++++ DATA SEGMENT ++++

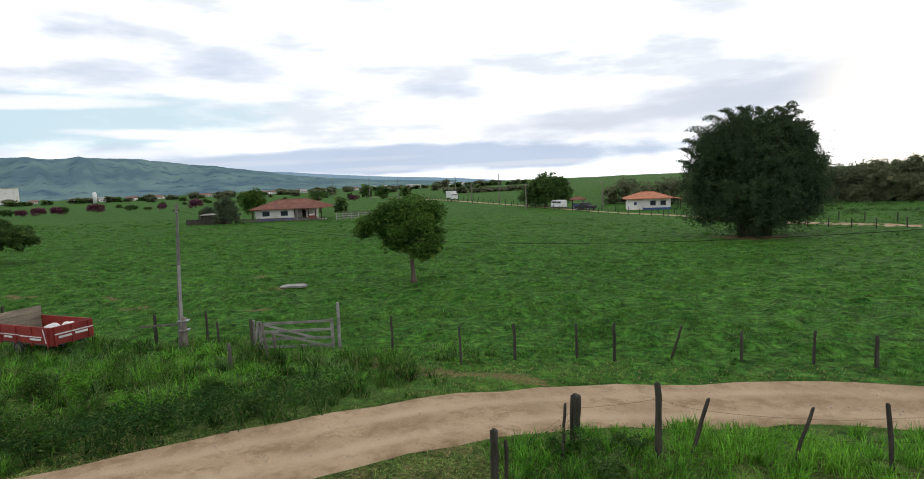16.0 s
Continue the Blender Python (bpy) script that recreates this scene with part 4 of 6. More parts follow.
# ---------------------------------------------------------------- utility poles and lines
def concrete_pole(x, y, top):
    z = gz1(x, y) - 0.1
    h = top - z
    e = thing("utility_pole", x, y, z, "slender tapered grey concrete utility pole braced by a stub", "utility pole", rz=25)
    bm = boxed(-0.10, -0.085, 0, 0.10, 0.085, h)
    for v in bm.verts:
        k = v.co.z / h
        v.co.x = v.co.x * (1 - 0.58 * k) + 0.30 * k
        v.co.y = v.co.y * (1 - 0.58 * k)
    bmesh.ops.bevel(bm, geom=bm.edges[:], offset=0.012, segments=1, affect="EDGES")
    part("shaft", bm, M_POLECON, e)
    bm = fence_post_mesh(0.12, 1.35, 5)
    bmesh.ops.translate(bm, vec=(0.22, -0.12, 0), verts=bm.verts)
    part("stub", bm, M_POLE, e, "thick grey timber stub")
    m = Matrix.Translation((0.13, -0.13, 1.0)) @ Matrix.Rotation(0.03, 4, "Y")
    part("splint", boxed(-0.05, -0.03, 0, 0.05, 0.03, 2.6, 0.006, m), M_CONC, e)
    part("bracket", boxed(0.2, -0.14, h - 0.35, 0.34, -0.02, h - 0.30, 0.004), M_STEEL, e, "steel bracket")
    for k in (0, 1):
        bm = bmesh.new()
        bmesh.ops.create_uvsphere(bm, u_segments=8, v_segments=6, radius=0.035)
        bmesh.ops.translate(bm, vec=(0.20 + 0.2 * k, -0.14, h - 0.28), verts=bm.verts)
        part("insulator", bm, M_RUBBER, e, "small dark insulator")
    part("strap", boxed(-0.02, -0.30, 0.8, 0.42, 0.1, 0.84, 0.004), M_STEEL, e, "steel strap")
    part("strap", boxed(-0.02, -0.30, 1.2, 0.42, 0.1, 1.24, 0.004), M_STEEL, e, "steel strap")
    part("stay_rail", boxed(-1.55, -0.05, 1.02, 0.1, 0.0, 1.10, 0.01), M_WEATHER, e, "grey rail to the next post")
    return e


concrete_pole(-17.55, 43.9, 5.40)


def timber_pole(x, y, top, r, label, seed, lean=(0, 0)):
    z = gz1(x, y) - 0.1
    h = top - z
    e = thing("utility_pole", x, y, z, label, "utility pole")
    rg = random.Random(seed)
    random.seed(seed)
    n = 16
    pts = [(lean[0] * i / (n - 1) + rg.uniform(-0.02, 0.02), lean[1] * i / (n - 1) + rg.uniform(-0.02, 0.02), h * i / (n - 1)) for i in range(n)]
    part("shaft", tubed(pts, [r * (1 - 0.35 * i / (n - 1)) * rg.uniform(0.94, 1.06) for i in range(n)], 10, 0.05), M_POLE, e)
    return e, h


p2, h2_ = timber_pole(11.3, 33.3, 6.70, 0.155, "tall knotty grey timber utility pole with insulators", 9, (-0.3, -0.45))
for k, zz in enumerate((h2_ - 1.42, h2_ - 1.62, h2_ - 1.84)):
    part("insulator_pin", tubed([(-0.05, 0, zz), (0.12, -0.02, zz)], [0.012, 0.012], 5), M_STEEL, p2, "steel pin")
    bm = bmesh.new()
    bmesh.ops.create_cone(bm, cap_ends=True, segments=10, radius1=0.045, radius2=0.03, depth=0.1)
    bmesh.ops.translate(bm, vec=(0.13, -0.02, zz + 0.03), verts=bm.verts)
    part("insulator", bm, M_RUBBER, p2, "dark ribbed insulator")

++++

**WORK TO DO:** Where a line above includes "with", copy that line.

**EXERCISE RESPONSE:**
Continue the Blender Python (bpy) script that recreates this scene with part 4 of 6. More parts follow.
p2, h2_ = timber_pole(11.3, 33.3, 6.70, 0.155, "tall knotty grey timber utility pole with insulators", 9, (-0.3, -0.45))